Por José Pio Martins, economista e reitor da Universidade Positivo
O Produto Interno Bruto (PIB) é a soma dos bens e serviços finais produzidos dentro do país. O termo “bruto” significa tudo que é produzido sem considerar a depreciação do que foi utilizado no caminho, como estradas, ferrovias, prédios, máquinas, equipamentos, móveis e outros bens de capital, que se desgastam sem desaparecer. Em uma fábrica de sapatos, o produto são os calçados produzidos sem descontar o desgaste das máquinas. Tais máquinas um dia terão de ser substituídas, por isso dizemos que elas foram “consumidas” pelos sapatos fabricados durante sua vida útil.
O PIB apareceu pela primeira vez em 1924 para medir a economia dos Estados Unidos. Mais adiante, nos anos 1930, o presidente Franklin Roosevelt encarregou Simon Kuznets de elaborar indicadores mais eficientes sobre a renda e o produto nacional. Nascia ali a metodologia hoje utilizada no mundo inteiro, apesar de o modelo apresentar algumas falhas. Um exemplo: se uma família contrata uma empregada para os trabalhos domésticos, o fato de ser registrada e remunerada faz que o serviço prestado por ela entre no cálculo do PIB. Mas, se a própria mãe faz os trabalhos da casa, isso não entra no PIB.
Outro problema é a dificuldade de somar coisas diferentes. A solução para somar toneladas de cenouras com litros de leite e quantidade de vacinas, por exemplo, é tomar tudo por seu preço de mercado. Nisso reside um problema: se dois homens vão a dois médicos distintos para consulta, o primeiro paga R$ 100 e o segundo paga R$ 350, os dois serviços médicos entram no PIB pela soma dos honorários. Na contabilidade nacional da assistência médica é lançado o valor de R$ 450 e uma distorção é criada, pois, apesar da diferença de preço, os dois serviços são iguais.

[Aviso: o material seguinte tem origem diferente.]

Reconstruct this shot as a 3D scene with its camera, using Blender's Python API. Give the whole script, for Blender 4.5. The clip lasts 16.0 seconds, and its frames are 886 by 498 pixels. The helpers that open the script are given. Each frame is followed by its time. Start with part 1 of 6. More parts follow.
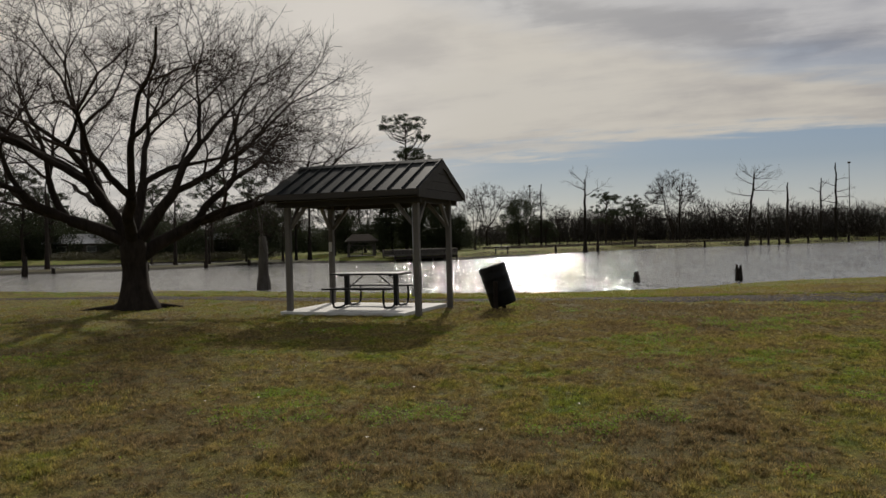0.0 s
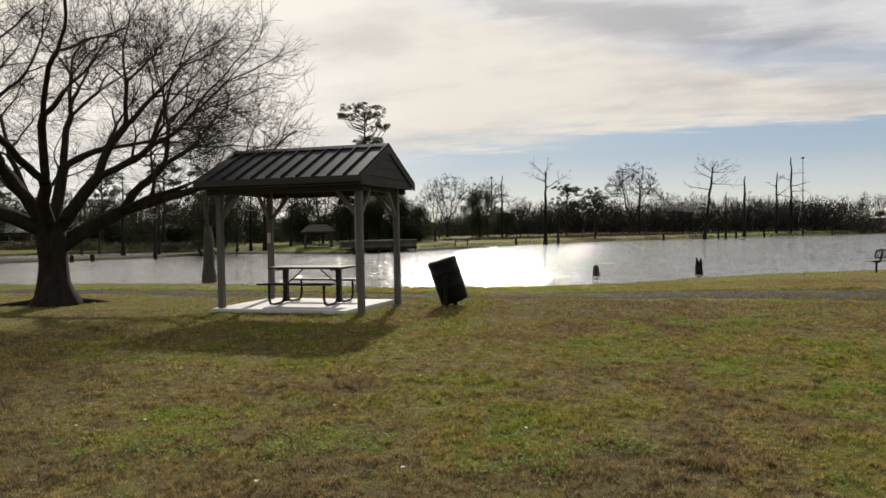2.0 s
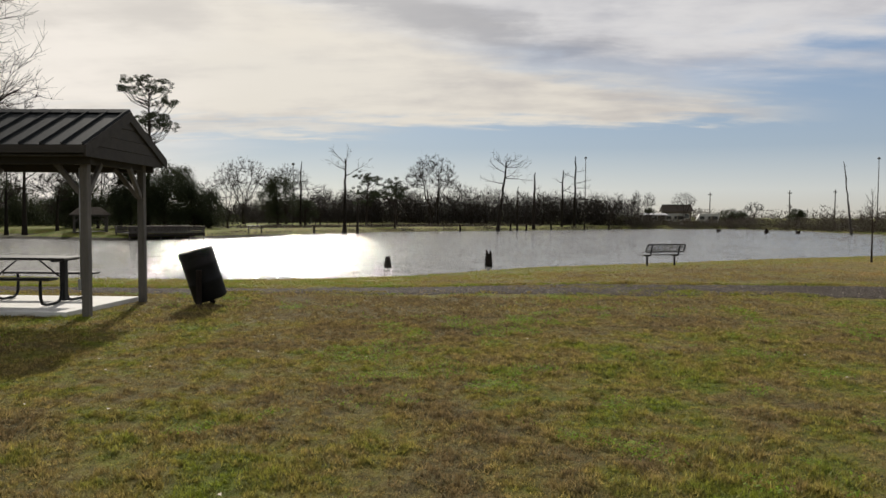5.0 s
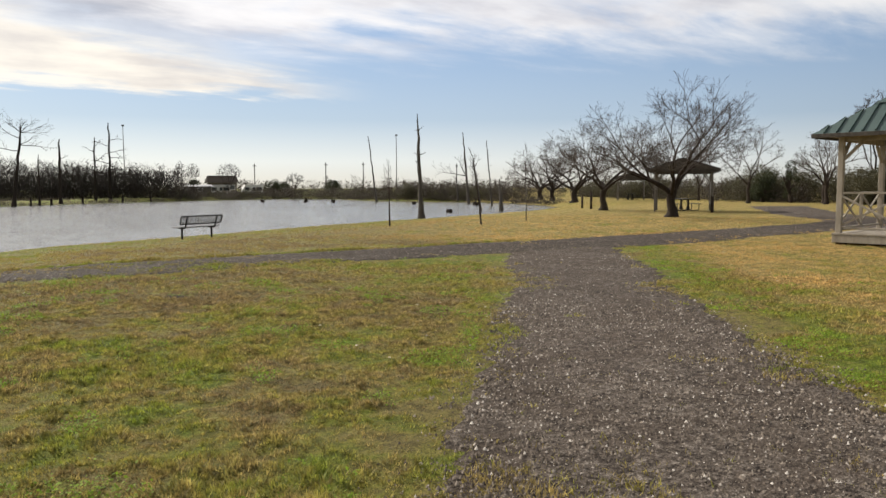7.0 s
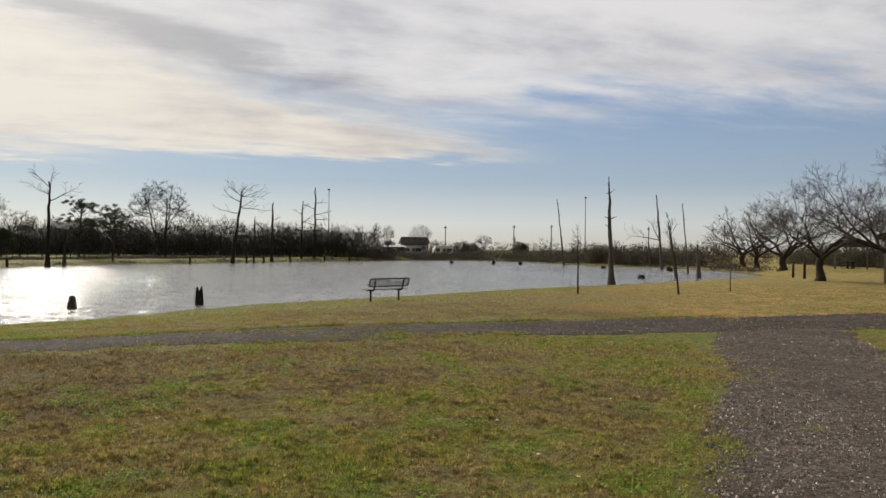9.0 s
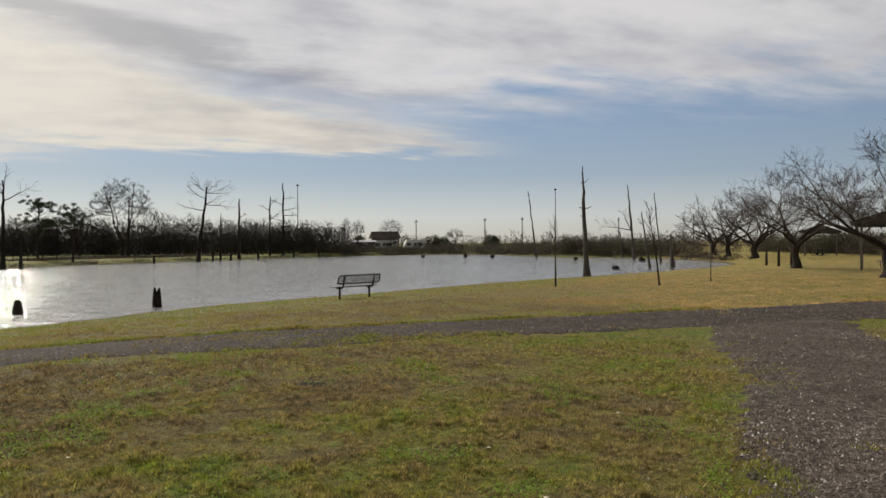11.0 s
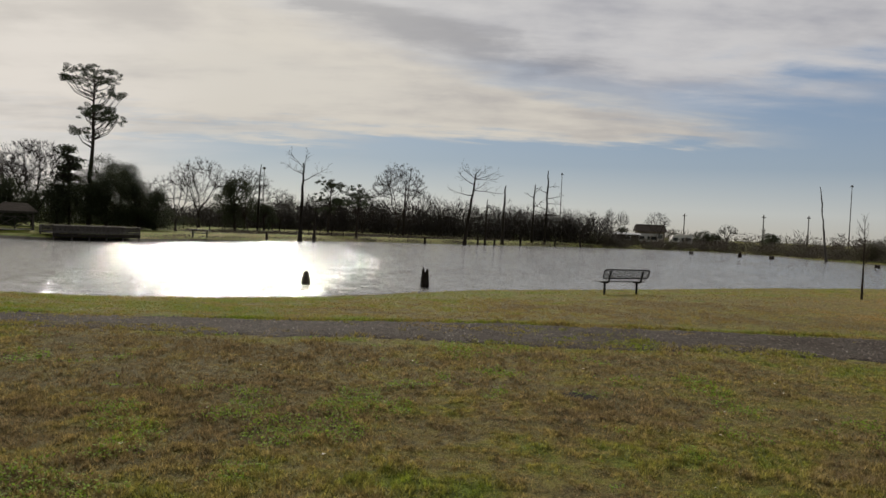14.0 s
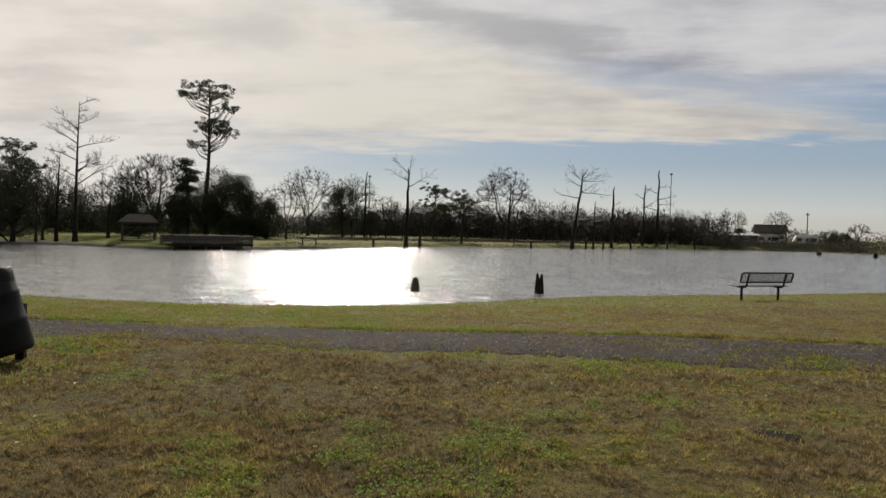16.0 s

Outra questão envolvendo o PIB é seu caráter amoral. O PIB é uma medida do que a nação produz, não importando a razão por que produz. A Inglaterra resolveu incluir nas Contas Nacionais (nome da contabilidade do país) os serviços sexuais oferecidos pelas prostitutas, por uma questão simples. Se alguém vai ao cinema, o serviço de lazer que ele comprou está no PIB. Os serviços vendidos pela Disney estão no cálculo do PIB norte-americano, assim como o preço pago por um torcedor para ver uma partida de futebol também está.
Não há razão para que os serviços sexuais não estejam no cálculo do PIB. É um serviço de lazer, como outro qualquer. O mesmo acontece com as drogas. Se alguém produz e alguém compra, as drogas devem entrar no cálculo do PIB, sem considerações morais ou religiosas. Os que condenam a inclusão desses bens e serviços no PIB estão, como diria o filósofo André Comte-Sponville, fazendo confusão das ordens. O PIB é apenas uma contabilidade, sem considerações morais, religiosas ou legais. As armas produzidas no mundo estão no PIB, ainda que sejam usadas para matar.
Apesar de ter defeitos, o PIB é o melhor indicador da produção de bens e serviços dentro das fronteiras geográficas do país. O crescimento do PIB é a principal condição para melhorar o bem-estar da população e o principal desafio é como fazê-lo crescer regularmente todos os anos a taxas superiores ao crescimento populacional. Se a sociedade decidir que não quer determinadas atividades, como é o caso do sexo e das drogas, a solução não está em deixar de contabilizar tais produtos, uma vez que eles existem, mas conseguir proibi-los e bani-los. Jogar o termômetro no lixo não cura a febre de ninguém.